Speaker
Description
Underground hydrogen storage (UHS) in coal seams presents a compelling opportunity for scalable, low-carbon energy storage, yet the fundamental understanding of hydrogen transport in such complex porous media remains limited. In this study, we explore hydrogen diffusion in coal using quasielastic neutron scattering (QENS), a technique uniquely suited to capturing molecular-scale dynamics of hydrogen due to its large incoherent scattering cross-section. Our focus lies in characterizing how temperature, pressure, and coal heterogeneity affect hydrogen mobility and retention at the microscopic level. Through prior neutron spin echo (NSE) experiments on methane and macroscopic sorption studies in anthracite coal, we observed strong temperature dependence and time-dependent diffusivity indicative of heterogeneous transport pathways. Early-stage findings also suggest that hydrogen diffuses more rapidly than CH₄ and CO₂ due to its smaller size and weaker interaction with the coal matrix, a trend accompanied by slight coal matrix shrinkage upon hydrogen uptake.

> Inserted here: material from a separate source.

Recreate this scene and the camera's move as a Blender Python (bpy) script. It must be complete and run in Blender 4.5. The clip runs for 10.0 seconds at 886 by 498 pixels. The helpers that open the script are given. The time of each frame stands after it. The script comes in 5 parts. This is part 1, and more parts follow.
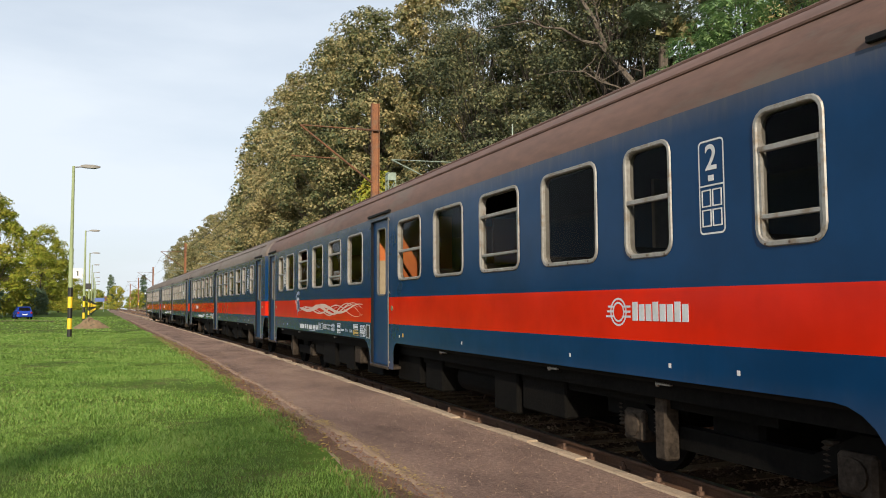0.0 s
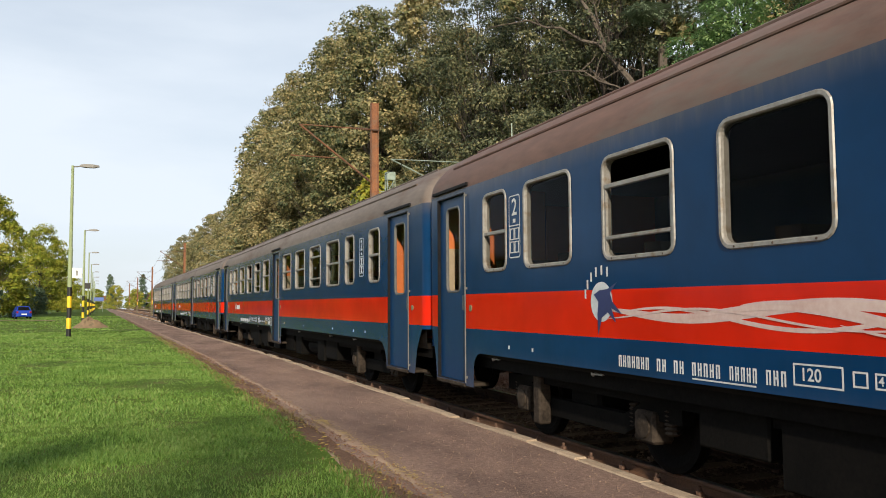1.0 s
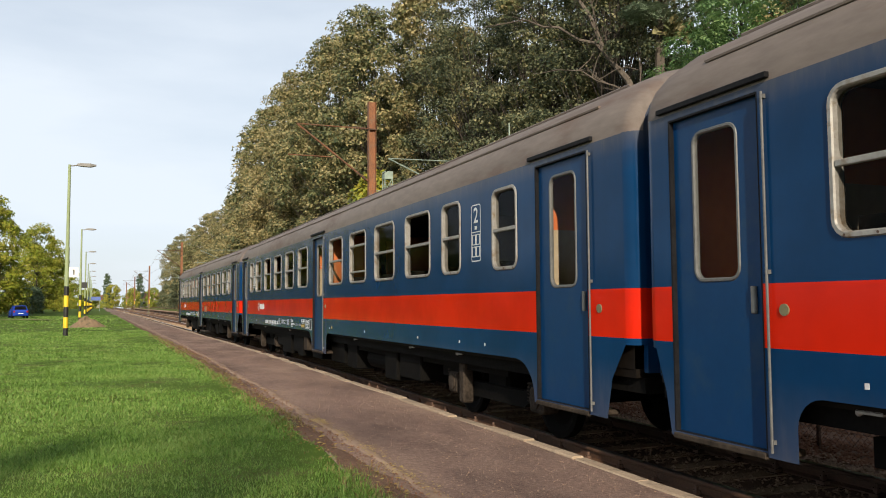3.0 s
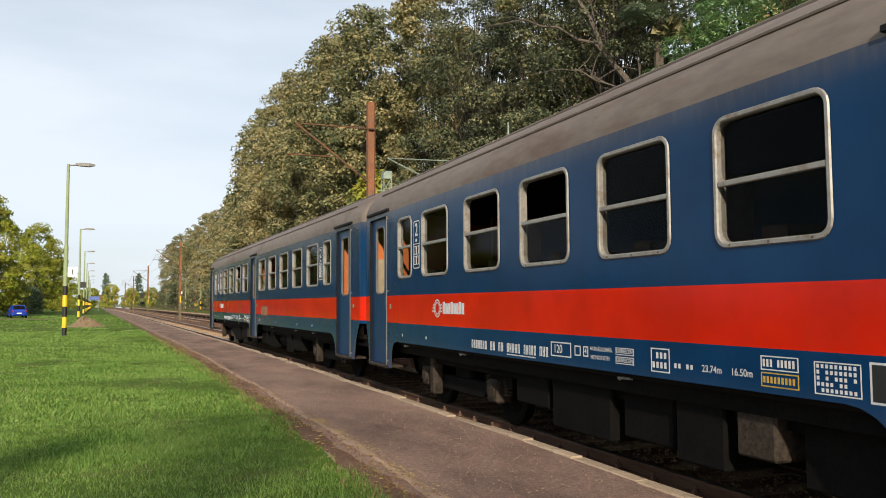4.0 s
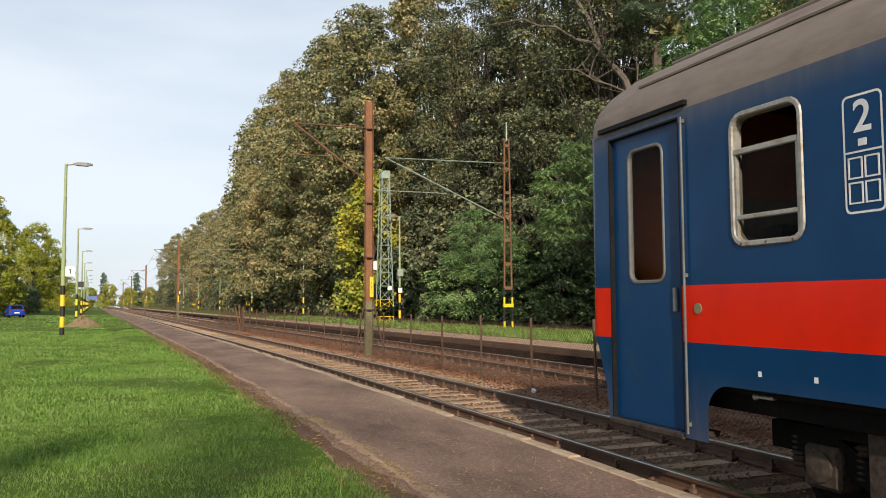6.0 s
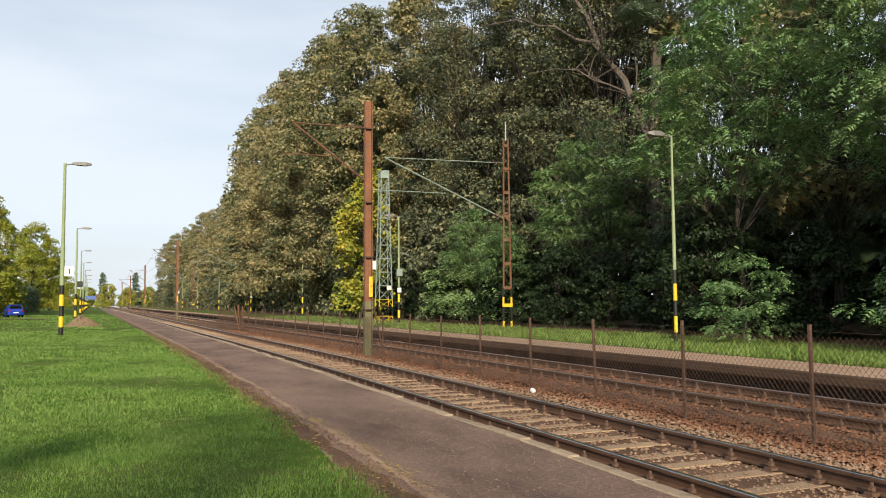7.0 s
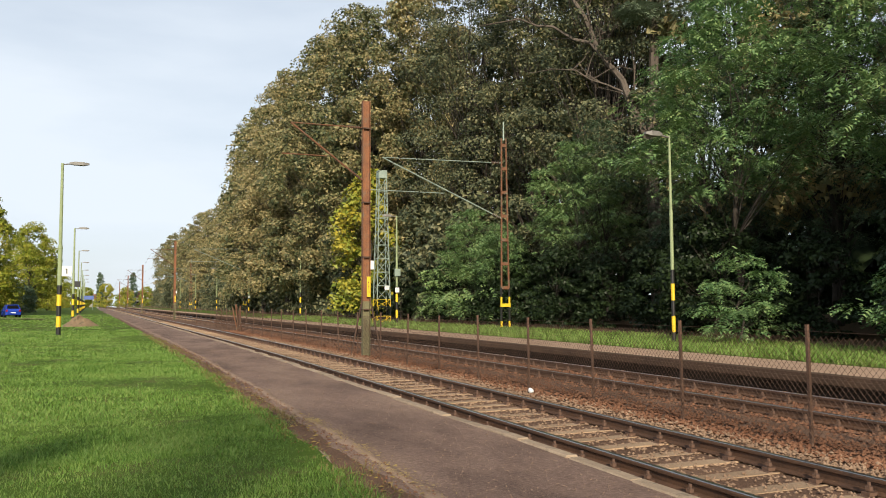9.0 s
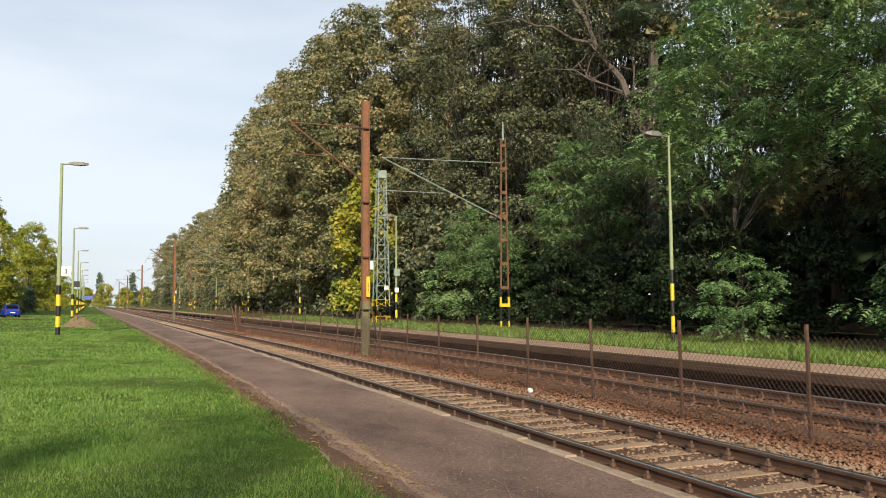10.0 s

These preliminary insights highlight the need for multi-scale, high-resolution characterization of gas transport in coal. QENS offers the potential to resolve localized hopping and longer-range diffusion regimes, thereby advancing our understanding of hydrogen mobility in nanoporous carbonaceous systems and informing strategies for safe and efficient subsurface hydrogen storage.